O Fórum apresentou ainda a depreciação do valor médio do orçamento discricionário por aluno de graduação, que caiu drasticamente em oito anos: de R$ 12 mil, em 2014, para perto de R$ 4 mil, em 2022.
“Os bloqueios orçamentários de emendas e a reprogramação dos limites de empenho no Ministério da Educação têm sido motivo de preocupação para as universidades federais. Vários gestores já relataram a impossibilidade de pagar todos os compromissos até o final do ano”, afirma o reitor José Daniel Diniz Melo (UFRN), presidente da Andifes.
Ele complementa que a entidade “está em constante diálogo com o MEC, apresentando as dificuldades financeiras das instituições e a importância da recomposição dos recursos para o fechamento das contas de 2024.”
UFSC executou 95,4% do orçamento previsto para 2024
Conforme o Painel da Andifes de Execução Orçamentária, a UFSC executou 95,4% do orçamento previsto para 2024, e conta com R$ 3,8 milhões para fechar o ano, dos R$ 162,4 milhões autorizados para 2024.

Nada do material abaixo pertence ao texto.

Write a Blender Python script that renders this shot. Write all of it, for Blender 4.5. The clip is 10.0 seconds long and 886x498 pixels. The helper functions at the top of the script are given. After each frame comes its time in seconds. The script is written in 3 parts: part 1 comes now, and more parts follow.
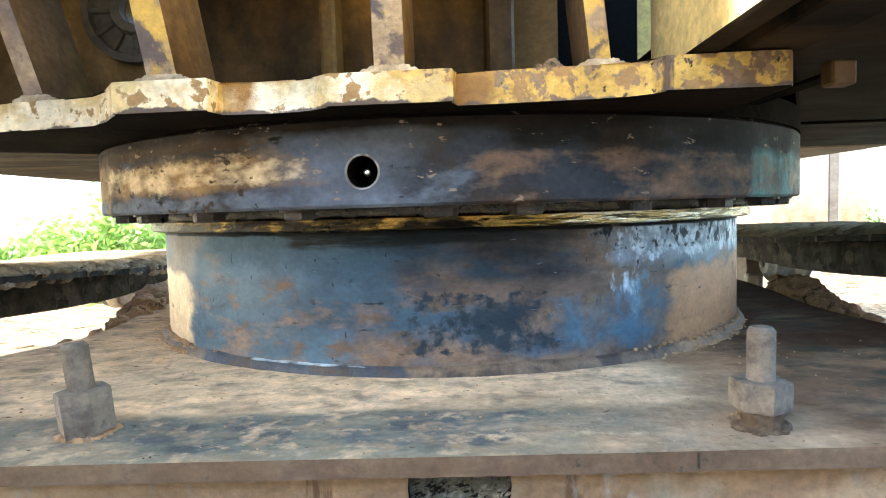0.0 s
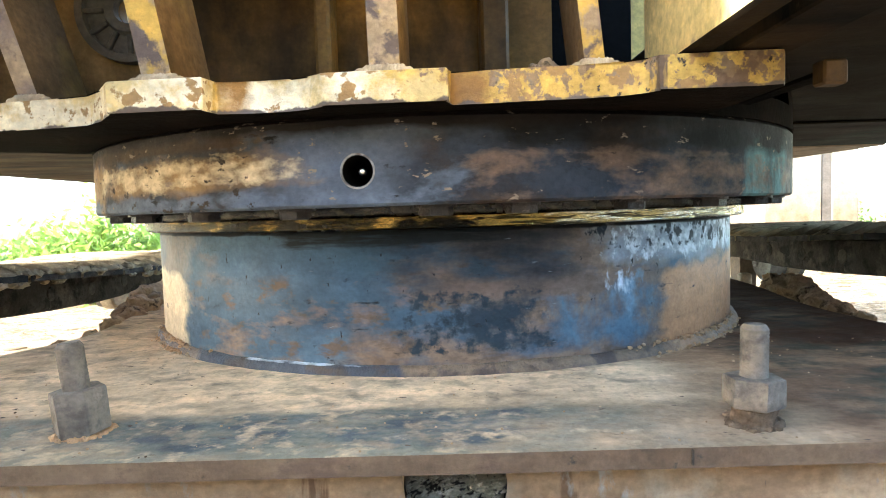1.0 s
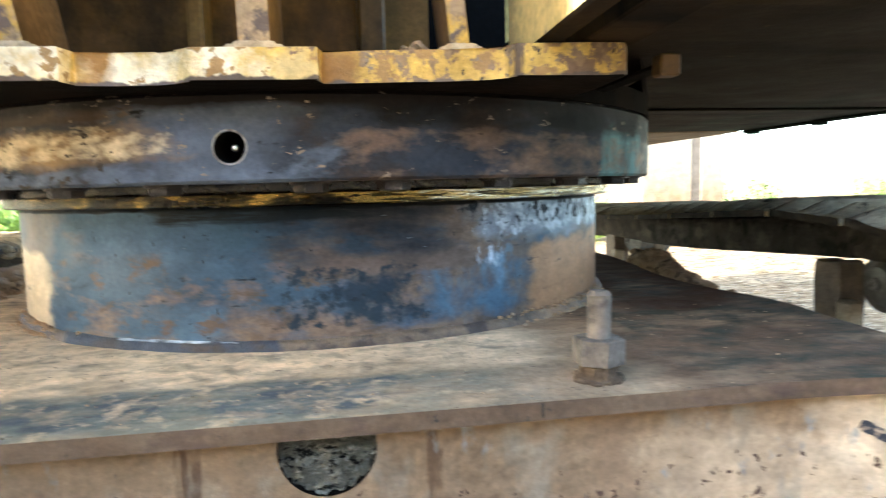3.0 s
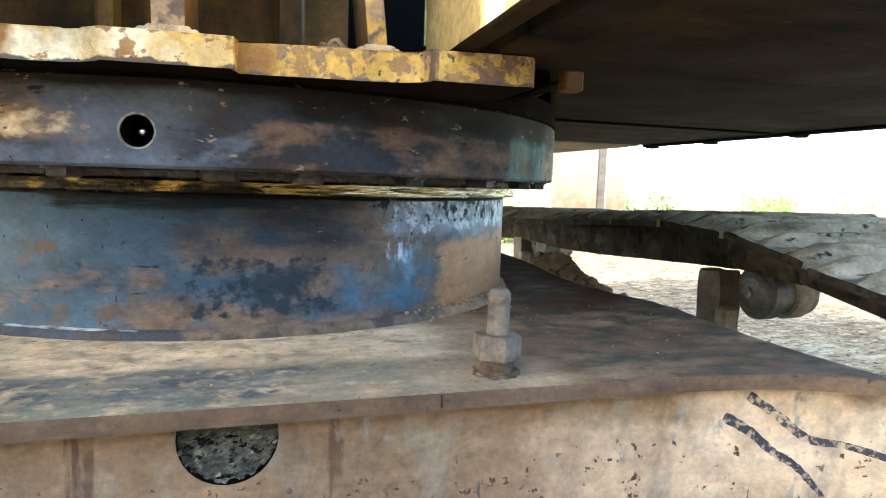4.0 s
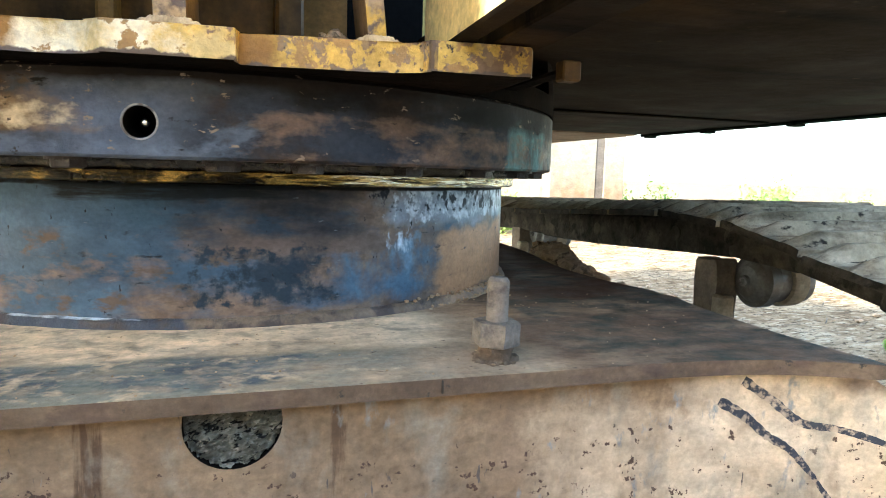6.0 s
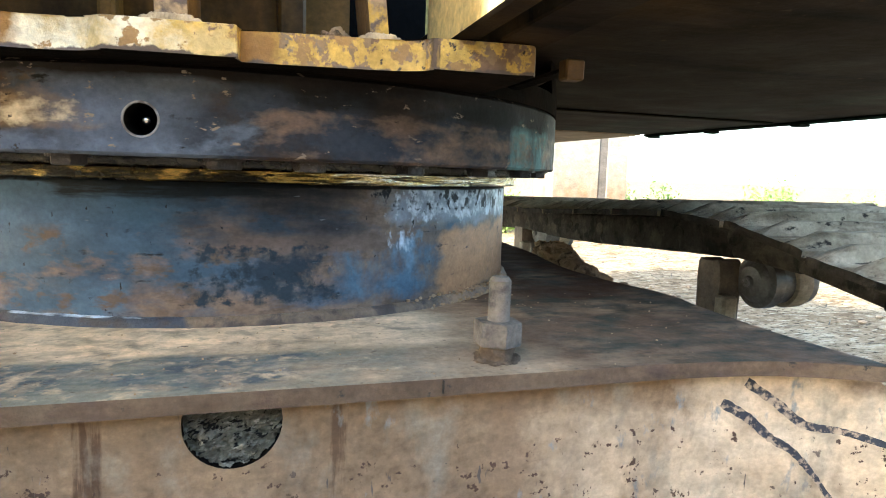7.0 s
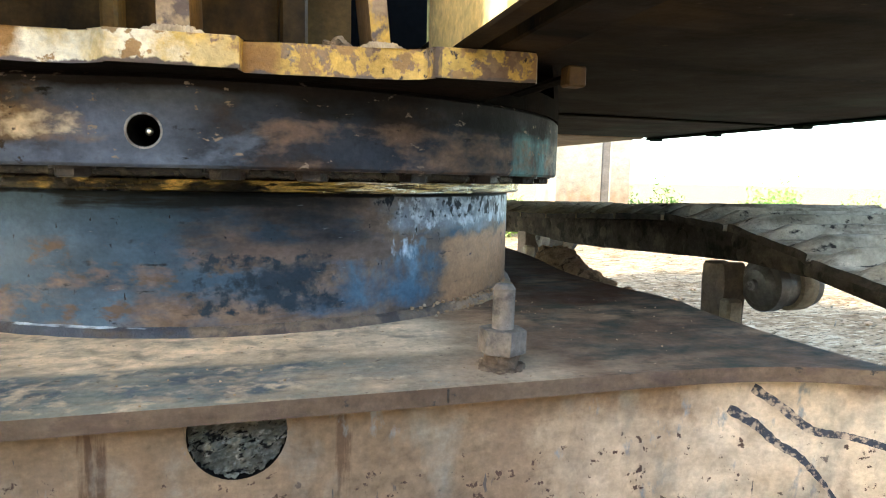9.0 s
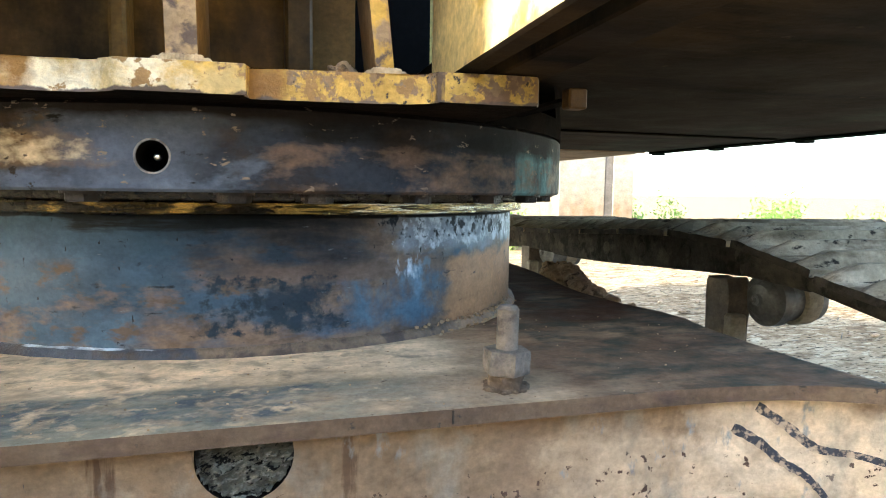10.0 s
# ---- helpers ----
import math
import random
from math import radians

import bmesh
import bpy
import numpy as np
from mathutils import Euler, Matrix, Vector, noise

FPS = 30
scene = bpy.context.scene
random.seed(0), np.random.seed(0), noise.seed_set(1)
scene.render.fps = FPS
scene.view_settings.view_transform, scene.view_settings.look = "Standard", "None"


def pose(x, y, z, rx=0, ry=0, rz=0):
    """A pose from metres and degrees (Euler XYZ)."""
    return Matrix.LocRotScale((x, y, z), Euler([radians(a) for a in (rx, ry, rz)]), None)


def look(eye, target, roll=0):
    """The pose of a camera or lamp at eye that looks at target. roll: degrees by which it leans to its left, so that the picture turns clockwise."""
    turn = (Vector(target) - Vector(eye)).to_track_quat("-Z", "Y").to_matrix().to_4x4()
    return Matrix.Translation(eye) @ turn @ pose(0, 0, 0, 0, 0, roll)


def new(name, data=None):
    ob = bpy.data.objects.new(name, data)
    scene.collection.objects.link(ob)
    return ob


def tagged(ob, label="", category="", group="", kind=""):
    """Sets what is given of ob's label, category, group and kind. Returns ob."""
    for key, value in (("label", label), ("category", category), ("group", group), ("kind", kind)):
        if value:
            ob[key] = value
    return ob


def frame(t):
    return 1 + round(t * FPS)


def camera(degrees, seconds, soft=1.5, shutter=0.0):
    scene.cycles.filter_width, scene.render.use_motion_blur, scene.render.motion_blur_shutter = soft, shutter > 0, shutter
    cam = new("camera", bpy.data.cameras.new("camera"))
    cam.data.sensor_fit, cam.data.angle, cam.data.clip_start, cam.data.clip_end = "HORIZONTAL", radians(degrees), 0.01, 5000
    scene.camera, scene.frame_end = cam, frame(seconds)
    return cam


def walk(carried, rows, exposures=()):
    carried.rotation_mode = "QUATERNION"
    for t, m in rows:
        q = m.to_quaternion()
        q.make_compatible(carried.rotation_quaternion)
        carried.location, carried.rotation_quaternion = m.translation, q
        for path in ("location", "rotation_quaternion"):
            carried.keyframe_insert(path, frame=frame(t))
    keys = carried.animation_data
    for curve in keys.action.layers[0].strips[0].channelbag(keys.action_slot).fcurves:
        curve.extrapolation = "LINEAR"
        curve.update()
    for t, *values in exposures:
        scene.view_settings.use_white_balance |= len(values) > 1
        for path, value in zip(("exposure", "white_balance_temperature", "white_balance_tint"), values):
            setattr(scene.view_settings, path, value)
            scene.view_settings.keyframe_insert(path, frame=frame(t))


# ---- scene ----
cam = camera(69.65, 10.0, soft=1.0, shutter=0.5)
PATH = [
    (0, (0.0075, -1.2070, 0.9886), (-0.0275, 0.7887, 0.8624), -1.65),
    (0.5, (0.0080, -1.2073, 0.9871), (-0.0159, 0.7878, 0.8499), -1.78),
    (1, (0.0070, -1.2089, 0.9871), (-0.0115, 0.7871, 0.8623), -1.75),
    (1.5, (0.0077, -1.2095, 0.9882), (-0.0103, 0.7862, 0.8590), -1.51),
    (2, (0.0079, -1.2101, 0.9885), (-0.0029, 0.7857, 0.8582), -1.45),
    (2.5, (0.0093, -1.2087, 0.9891), (0.0187, 0.7861, 0.8445), -0.79),
    (3, (0.0292, -1.2375, 0.9833), (0.3293, 0.7303, 0.7882), -1.45),
    (3.2, (0.0273, -1.2447, 0.9883), (0.4154, 0.7071, 0.7887), 0.53),
    (4.3, (0.0279, -1.2653, 0.9845), (0.6140, 0.6351, 0.7719), 1.44),
    (4.5, (0.0217, -1.2690, 0.9865), (0.5978, 0.6330, 0.7618), 1.72),
    (5, (0.0236, -1.2661, 0.9881), (0.6109, 0.6324, 0.7628), 1.69),
    (5.5, (0.0236, -1.2675, 0.9851), (0.6011, 0.6334, 0.7547), 1.46),
    (7, (0.0257, -1.2645, 0.9836), (0.5917, 0.6394, 0.7489), 1.78),
    (7.5, (0.0267, -1.2604, 0.9848), (0.5907, 0.6434, 0.7457), 1.78),
    (8, (0.0216, -1.2670, 0.9827), (0.5802, 0.6389, 0.7470), 1.58),
    (8.5, (0.0228, -1.2650, 0.9820), (0.5843, 0.6395, 0.7423), 1.52),
    (9, (0.0258, -1.2633, 0.9871), (0.5819, 0.6451, 0.7661), 1.20),
    (9.5, (0.0243, -1.2650, 0.9924), (0.5638, 0.6514, 0.8020), 0.83),
    (10, (0.0238, -1.2693, 0.9965), (0.5684, 0.6466, 0.8158), 0.79),
]
walk(cam, [(t, look(eye, target, roll)) for t, eye, target, roll in PATH], [(0.0, 3.36, 5660, 3), (1.0, 3.36, 5800, 4), (2.5, 3.31, 5840, 4), (4.5, 3.10, 5840, 4), (7.0, 3.05, 5860, 4), (10.0, 2.97, 5900, 4)])

# ---- world, sun ----
world = bpy.data.worlds.new("world")
scene.world = world
world.use_nodes = True
wn = world.node_tree.nodes
sky = wn.new("ShaderNodeTexSky")
sky.sky_type, sky.sun_disc = 'NISHITA', False
SUN_FROM = Vector((-0.85, -0.35, 0.45)).normalized()
sky.sun_elevation = math.asin(SUN_FROM.z)
sky.sun_rotation = math.atan2(SUN_FROM.x, SUN_FROM.y)
sky.air_density, sky.dust_density, sky.ozone_density = 1.0, 1.5, 1.0
world.node_tree.links.new(sky.outputs[0], wn["Background"].inputs[0])
wn["Background"].inputs[1].default_value = 0.15
sun = new("sun", bpy.data.lights.new("sun", 'SUN'))
sun.data.energy, sun.data.angle, sun.data.color = 3.0, radians(2.0), (1.0, 0.95, 0.88)
sun.matrix_world = look((0, 0, 10), Vector((0, 0, 10)) - SUN_FROM)

# ---- materials ----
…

Com base nestes dados, a equipe de Imprensa da Apufsc-Sindical entrou em contato com a Secretaria de Planejamento e Orçamento (Seplan) e com a assessoria de imprensa do Gabinete da Reitoria no dia 18 de novembro, com os seguintes questionamentos: O recurso disponível é suficiente para fechar o ano? O governo federal anunciou a liberação 0,2% de verba congelada na Educação, e prometeu restante em dezembro (conforme reportagem da Folha). Já se sabe quanto a UFSC receberá deste recurso? Como está a situação da UFSC relacionada às contas de luz e água? Há dívidas em aberto? Existe risco de corte, como ocorreu na UFRJ?

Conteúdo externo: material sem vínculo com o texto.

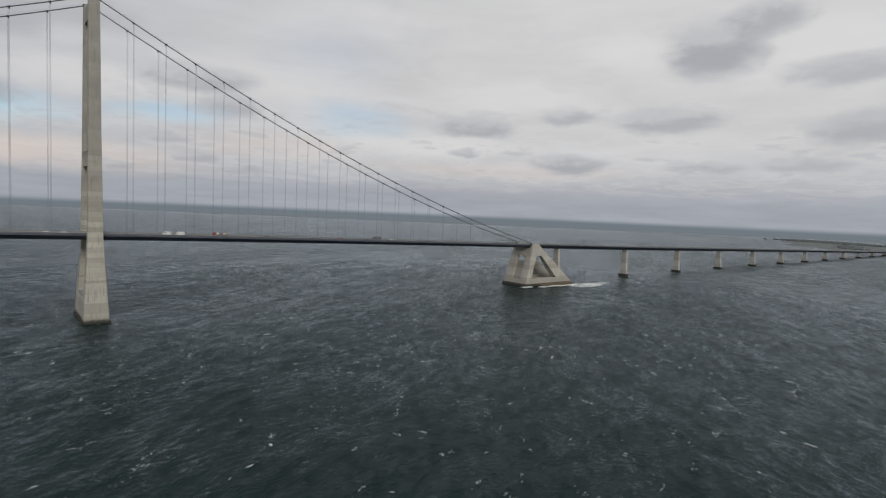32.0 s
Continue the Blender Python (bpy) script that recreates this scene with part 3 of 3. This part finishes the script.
def build_deck():
    d = thing("bridge_deck", (0, 0, 0), "long slender grey steel bridge deck carrying a two-way motorway", "bridge deck")
    edge = SIDE + 10
    a = -SPAN - edge
    n = 92
    cuts = [a + (edge - a) * k / n for k in range(n + 1)]
    for p, q in zip(cuts, cuts[1:]):
        part("girder_section", loft([girder_section(p + 0.03), girder_section((p + q) / 2), girder_section(q - 0.03)]), M["girder"], d)
    for lo, hi, m in ((X0, a, 11), (edge, X1, 12)):
        cuts = [lo + (hi - lo) * k / m for k in range(m + 1)]
        for p, q in zip(cuts, cuts[1:]):
            part("viaduct_section", loft([viaduct_section(p + (q - p) * k / 6) for k in range(7)]), M["girder"], d, "dark viaduct box girder")
    for y0, y1 in ((-12.9, -1.7), (1.7, 12.9)):
        part("carriageway", strip(X0, X1, y0, y1, 0.02, thick=0.1), M["asphalt"], d, "grey asphalt carriageway")
    part("median", strip(X0, X1, -1.7, 1.7, 0.16, thick=0.25), M["pale"], d, "pale median strip")
    for y in (-13.9, 13.9):
        part("edge_strip", strip(X0, X1, y - 0.95, y + 0.95, 0.1, thick=0.2), M["rust"] if y > 0 else M["asphalt"], d)
    # painted lines
    for y in (-12.3, -4.6, -2.3, 2.3, 4.6, 12.3):
        part("edge_line", strip(X0, X1, y - 0.12, y + 0.12, 0.035), M["line"], d)
    bm = bmesh.new()
    for k in range(int((X1 - X0) / 18)):
        x = X0 + 18 * k
        for y in (-8.6, 8.6):
            z0, z1 = road_z(x) + 0.036, road_z(x + 5) + 0.036
            bm.faces.new([bm.verts.new(p) for p in ((x, y - 0.1, z0), (x + 5, y - 0.1, z1), (x + 5, y + 0.1, z1), (x, y + 0.1, z0))])
    tagged(part("lane_dashes", bm, M["line"], d), kind="stuff")
    # crash barriers and parapets
    for y, h, mat in ((-0.9, 0.75, "steel"), (0.9, 0.75, "steel"), (-13.0, 0.8, "dull"), (13.0, 0.8, "rust"), (-14.8, 1.15, "dull"), (14.8, 1.15, "rust")):
        part("barrier_rail", strip(X0, X1, y - 0.06, y + 0.06, h + 0.05, thick=0.3), M[mat], d)
        if h > 1:
            for q in (0.35, 0.6):
                part("barrier_rail", strip(X0, X1, y - 0.04, y + 0.04, q, thick=0.06), M[mat], d)
        verts, faces = [], []
        for k in range(int((SIDE * 2 + SPAN) / 4)):
            x = -SPAN - SIDE + 4 * k
            z = road_z(x)
            b = len(verts)
            for dx in (-0.06, 0.06):
                for dy in (-0.05, 0.05):
                    verts += [(x + dx, y + dy, z - 0.1), (x + dx, y + dy, z + h)]
            faces += [(b, b + 1, b + 3, b + 2), (b + 4, b + 6, b + 7, b + 5), (b, b + 4, b + 5, b + 1), (b + 2, b + 3, b + 7, b + 6), (b + 1, b + 5, b + 7, b + 3)]
        me = bpy.data.meshes.new("barrier_posts")
        me.from_pydata(verts, [], faces)
        me.materials.append(M[mat])
        tagged(part("barrier_posts", me, None, d), kind="stuff")
    return d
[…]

Até a manhã desta terça-feira, dia 26, nem a Seplan, nem a assessoria de imprensa do Gabinete, haviam respondido aos questionamentos.
No início desse ano, a Reitoria da UFSC projetava um déficit de R$ 35 milhões em 2024, conforme mostrou reportagem da Apufsc-Sindical.
Atuar frente ao problema do financiamento das IFEs é parte do plano de ação da Diretoria da Apufsc-Sindical, que, localmente, acompanha a situação da UFSC e, nacionalmente, atua junto ao Proifes-Federação neste sentido.